Exercise brief: In the material below, list every line carrying the string "More".

Stored records
----
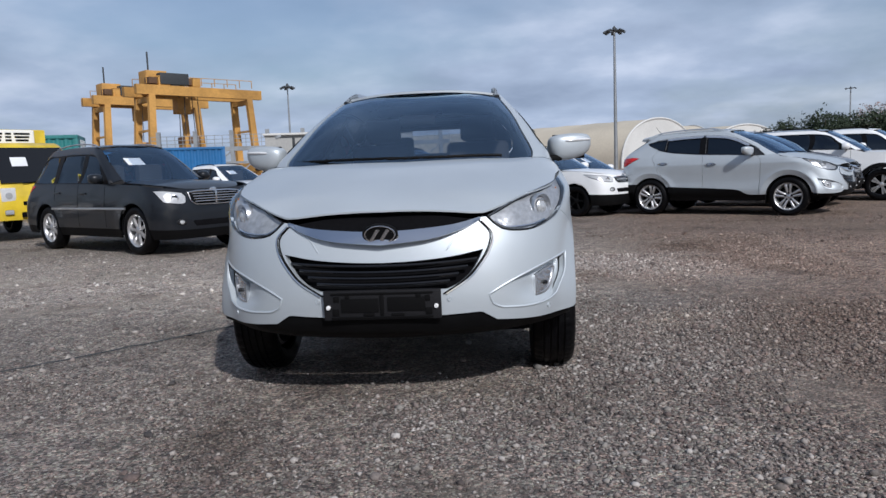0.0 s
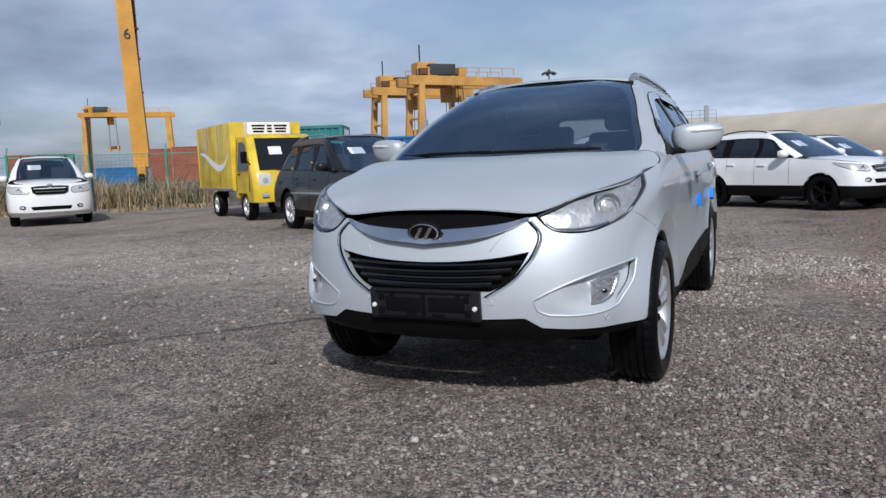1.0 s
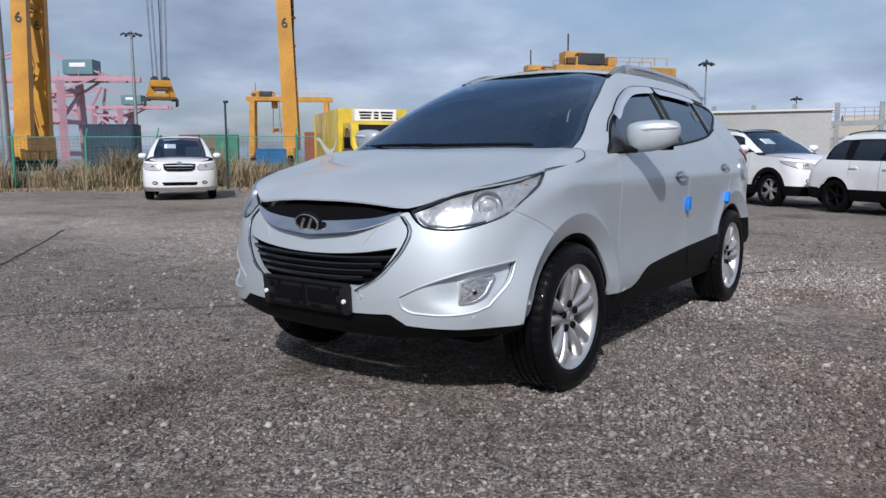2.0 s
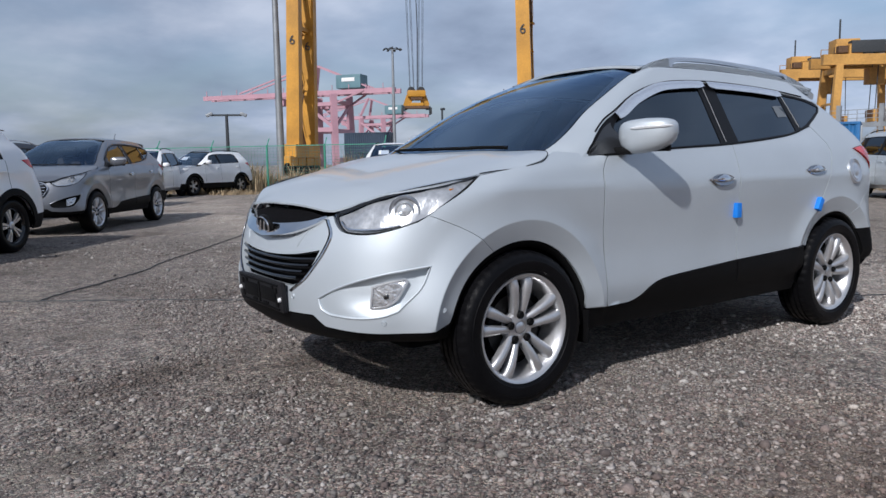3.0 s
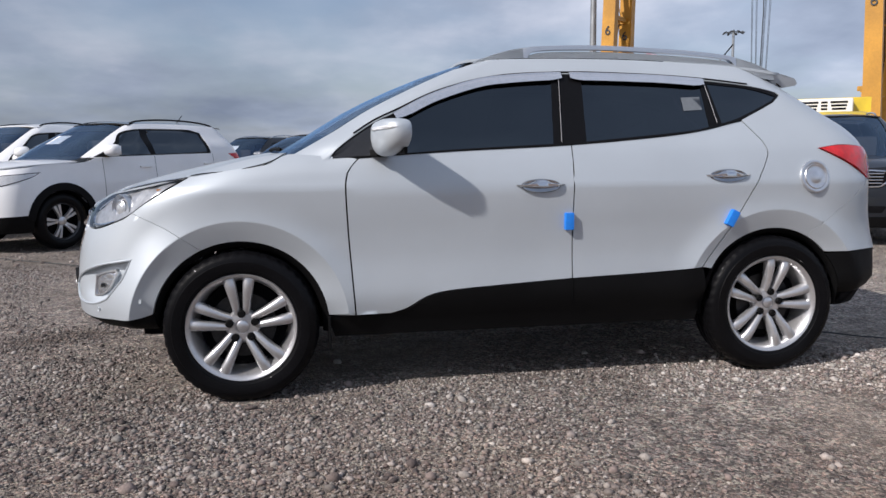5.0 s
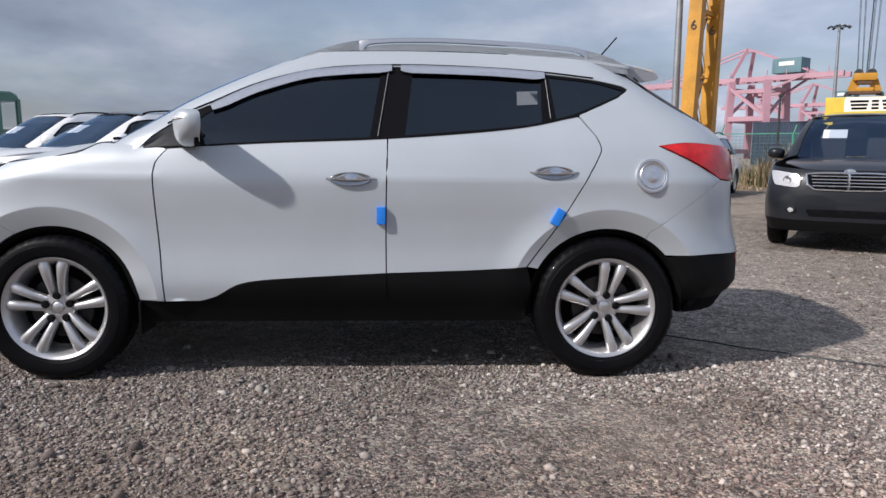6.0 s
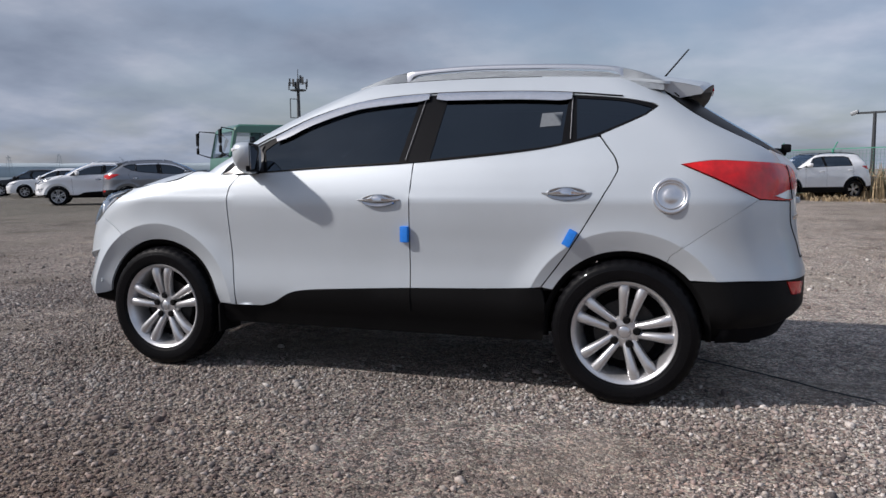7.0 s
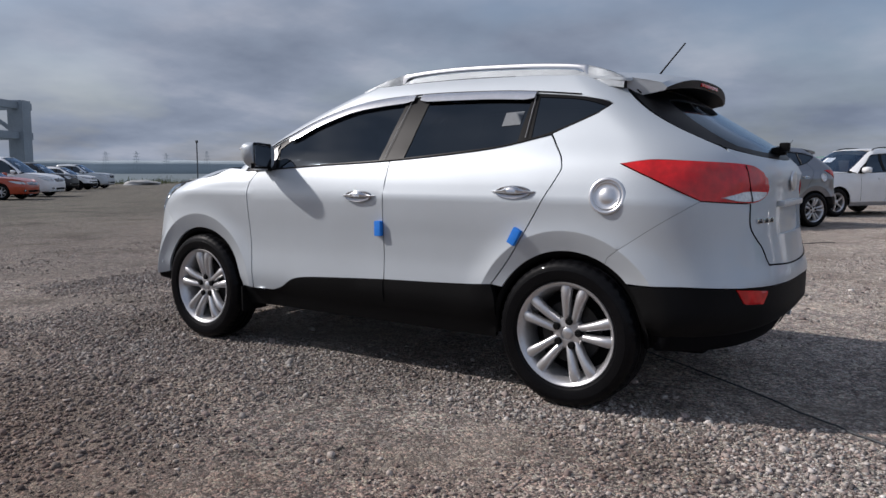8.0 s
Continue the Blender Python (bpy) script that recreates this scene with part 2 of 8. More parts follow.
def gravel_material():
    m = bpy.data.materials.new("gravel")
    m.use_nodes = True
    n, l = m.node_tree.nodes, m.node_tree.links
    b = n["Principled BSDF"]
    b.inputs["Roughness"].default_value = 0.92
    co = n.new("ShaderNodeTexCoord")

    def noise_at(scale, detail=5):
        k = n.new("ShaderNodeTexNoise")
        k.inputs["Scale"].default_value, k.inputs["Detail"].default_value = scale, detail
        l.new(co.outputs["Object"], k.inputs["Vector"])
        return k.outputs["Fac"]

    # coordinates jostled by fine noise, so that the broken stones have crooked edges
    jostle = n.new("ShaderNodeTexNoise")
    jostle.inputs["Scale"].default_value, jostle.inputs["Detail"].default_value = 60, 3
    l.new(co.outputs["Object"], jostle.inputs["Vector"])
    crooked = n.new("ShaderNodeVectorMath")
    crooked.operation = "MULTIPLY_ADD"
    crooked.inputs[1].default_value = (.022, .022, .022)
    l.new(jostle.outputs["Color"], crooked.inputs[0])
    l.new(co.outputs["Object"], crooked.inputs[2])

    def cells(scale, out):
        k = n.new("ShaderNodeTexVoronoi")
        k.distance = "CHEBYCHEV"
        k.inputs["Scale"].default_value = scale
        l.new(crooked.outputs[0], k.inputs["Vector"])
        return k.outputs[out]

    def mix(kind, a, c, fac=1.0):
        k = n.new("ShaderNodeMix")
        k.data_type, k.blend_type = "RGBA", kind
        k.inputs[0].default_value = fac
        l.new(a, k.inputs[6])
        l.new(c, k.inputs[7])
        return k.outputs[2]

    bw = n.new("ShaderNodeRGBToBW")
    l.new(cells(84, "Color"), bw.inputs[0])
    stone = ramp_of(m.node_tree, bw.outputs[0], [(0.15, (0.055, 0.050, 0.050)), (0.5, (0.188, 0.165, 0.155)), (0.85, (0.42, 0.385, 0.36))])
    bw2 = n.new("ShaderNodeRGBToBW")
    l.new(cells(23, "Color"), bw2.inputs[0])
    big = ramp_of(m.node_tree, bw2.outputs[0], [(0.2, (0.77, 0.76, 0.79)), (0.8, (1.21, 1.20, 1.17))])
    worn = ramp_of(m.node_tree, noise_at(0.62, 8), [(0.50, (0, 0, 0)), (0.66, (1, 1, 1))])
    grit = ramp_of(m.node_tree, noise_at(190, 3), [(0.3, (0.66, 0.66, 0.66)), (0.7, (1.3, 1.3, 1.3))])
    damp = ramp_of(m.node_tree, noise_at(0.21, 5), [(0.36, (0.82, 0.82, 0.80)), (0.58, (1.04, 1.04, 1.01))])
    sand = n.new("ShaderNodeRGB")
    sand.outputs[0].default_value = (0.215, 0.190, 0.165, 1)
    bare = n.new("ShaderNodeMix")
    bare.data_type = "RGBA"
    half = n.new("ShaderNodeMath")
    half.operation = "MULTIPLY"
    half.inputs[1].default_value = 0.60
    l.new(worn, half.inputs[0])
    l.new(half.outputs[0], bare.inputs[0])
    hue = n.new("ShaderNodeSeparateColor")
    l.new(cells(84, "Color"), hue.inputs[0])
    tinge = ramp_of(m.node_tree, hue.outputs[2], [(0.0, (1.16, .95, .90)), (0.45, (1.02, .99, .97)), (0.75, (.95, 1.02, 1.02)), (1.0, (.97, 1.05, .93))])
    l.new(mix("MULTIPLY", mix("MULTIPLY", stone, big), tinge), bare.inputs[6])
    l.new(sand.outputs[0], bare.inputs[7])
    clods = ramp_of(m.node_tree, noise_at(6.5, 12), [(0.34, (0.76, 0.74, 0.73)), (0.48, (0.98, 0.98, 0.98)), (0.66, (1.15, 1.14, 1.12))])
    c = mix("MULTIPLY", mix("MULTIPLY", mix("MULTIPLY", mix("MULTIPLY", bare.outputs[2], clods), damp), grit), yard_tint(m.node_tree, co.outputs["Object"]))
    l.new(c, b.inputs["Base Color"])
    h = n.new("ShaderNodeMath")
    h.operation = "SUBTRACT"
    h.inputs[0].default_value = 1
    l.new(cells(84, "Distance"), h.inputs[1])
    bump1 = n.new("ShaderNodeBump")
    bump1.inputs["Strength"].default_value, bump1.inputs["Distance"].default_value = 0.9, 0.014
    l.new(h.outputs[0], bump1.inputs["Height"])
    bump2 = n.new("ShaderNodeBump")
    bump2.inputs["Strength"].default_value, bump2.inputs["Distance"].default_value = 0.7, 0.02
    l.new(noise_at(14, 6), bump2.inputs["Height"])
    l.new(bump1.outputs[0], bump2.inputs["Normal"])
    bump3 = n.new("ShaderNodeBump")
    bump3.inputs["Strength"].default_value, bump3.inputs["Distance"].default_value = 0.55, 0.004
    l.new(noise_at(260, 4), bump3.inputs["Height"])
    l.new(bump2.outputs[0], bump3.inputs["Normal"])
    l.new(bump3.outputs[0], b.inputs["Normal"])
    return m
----
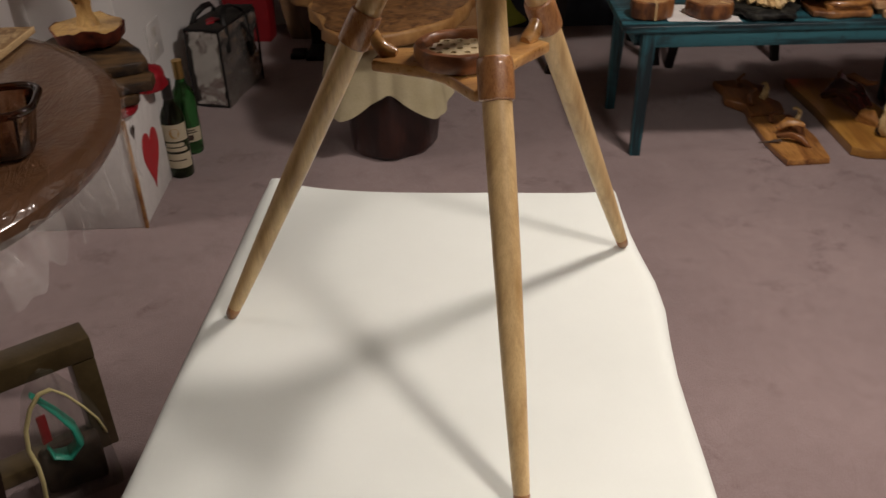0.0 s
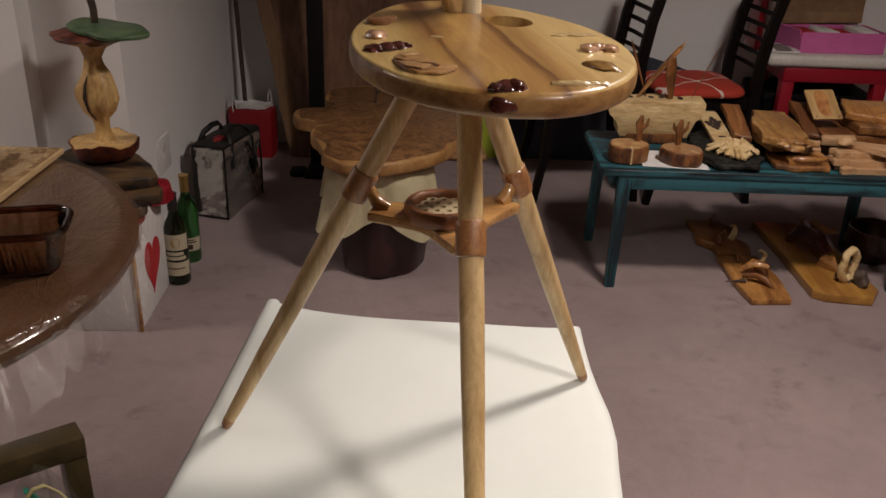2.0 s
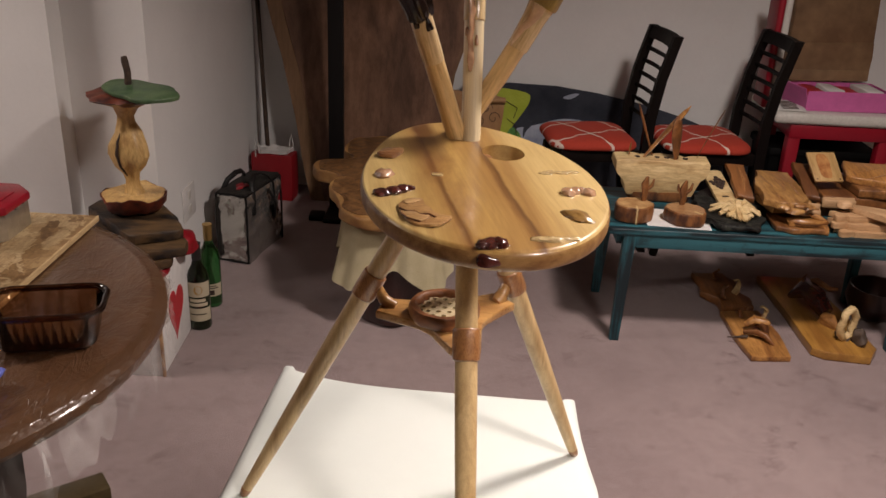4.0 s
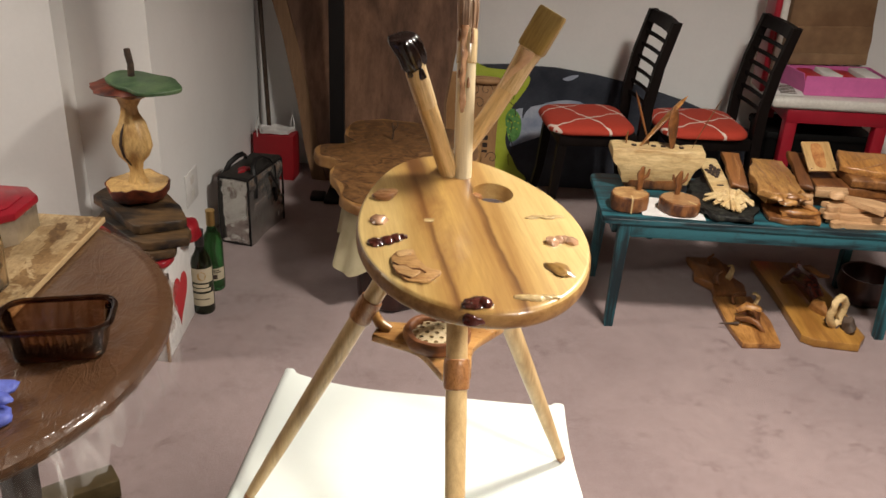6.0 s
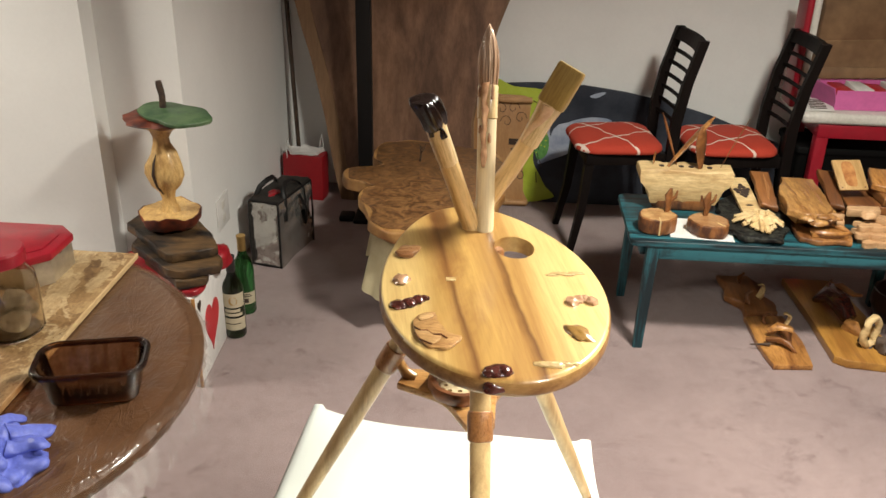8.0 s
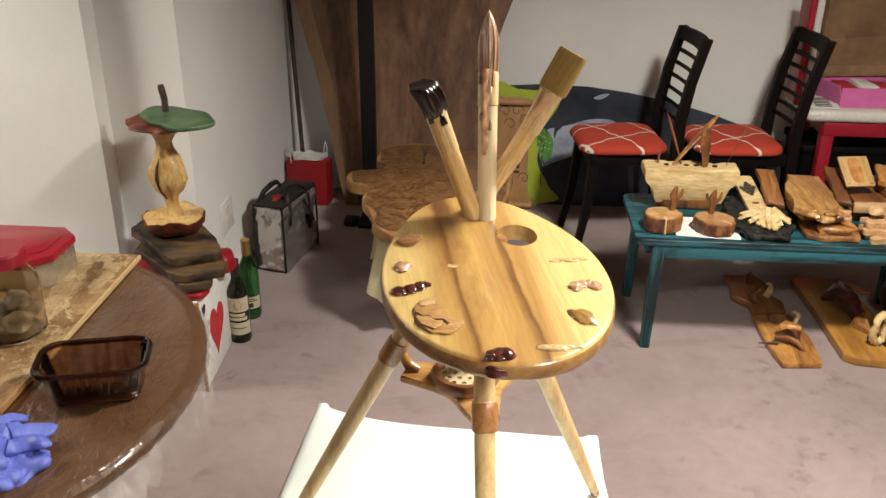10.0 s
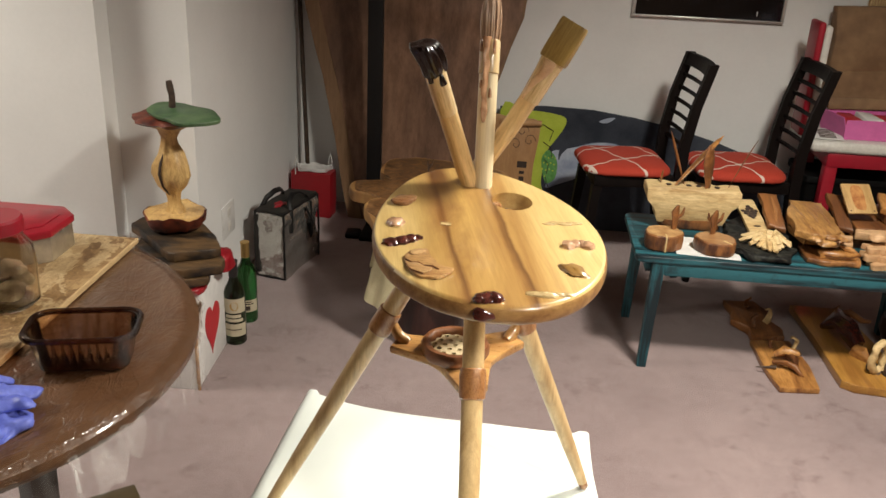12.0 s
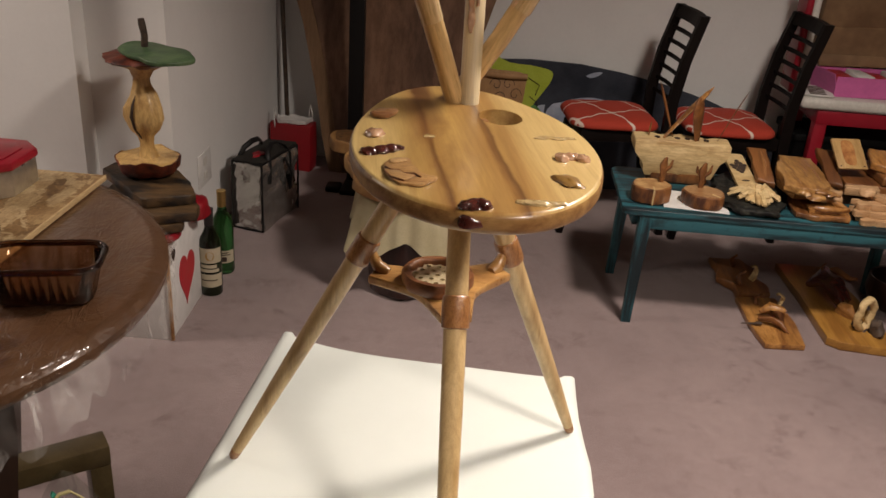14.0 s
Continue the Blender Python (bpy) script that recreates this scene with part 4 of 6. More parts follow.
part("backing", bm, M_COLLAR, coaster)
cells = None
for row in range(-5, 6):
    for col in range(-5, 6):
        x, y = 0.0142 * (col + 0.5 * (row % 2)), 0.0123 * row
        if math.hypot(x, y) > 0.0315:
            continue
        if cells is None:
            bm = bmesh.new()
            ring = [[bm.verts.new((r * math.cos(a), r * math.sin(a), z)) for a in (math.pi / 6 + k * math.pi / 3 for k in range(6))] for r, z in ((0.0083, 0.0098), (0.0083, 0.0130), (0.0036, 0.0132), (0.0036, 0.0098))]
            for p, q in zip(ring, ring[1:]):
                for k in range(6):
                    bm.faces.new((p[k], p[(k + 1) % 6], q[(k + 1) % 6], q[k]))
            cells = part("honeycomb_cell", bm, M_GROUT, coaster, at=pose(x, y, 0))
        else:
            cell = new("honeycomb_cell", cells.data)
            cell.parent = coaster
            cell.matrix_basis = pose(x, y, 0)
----
Correct result:
Continue the Blender Python (bpy) script that recreates this scene with part 2 of 8. More parts follow.
Continue the Blender Python (bpy) script that recreates this scene with part 4 of 6. More parts follow.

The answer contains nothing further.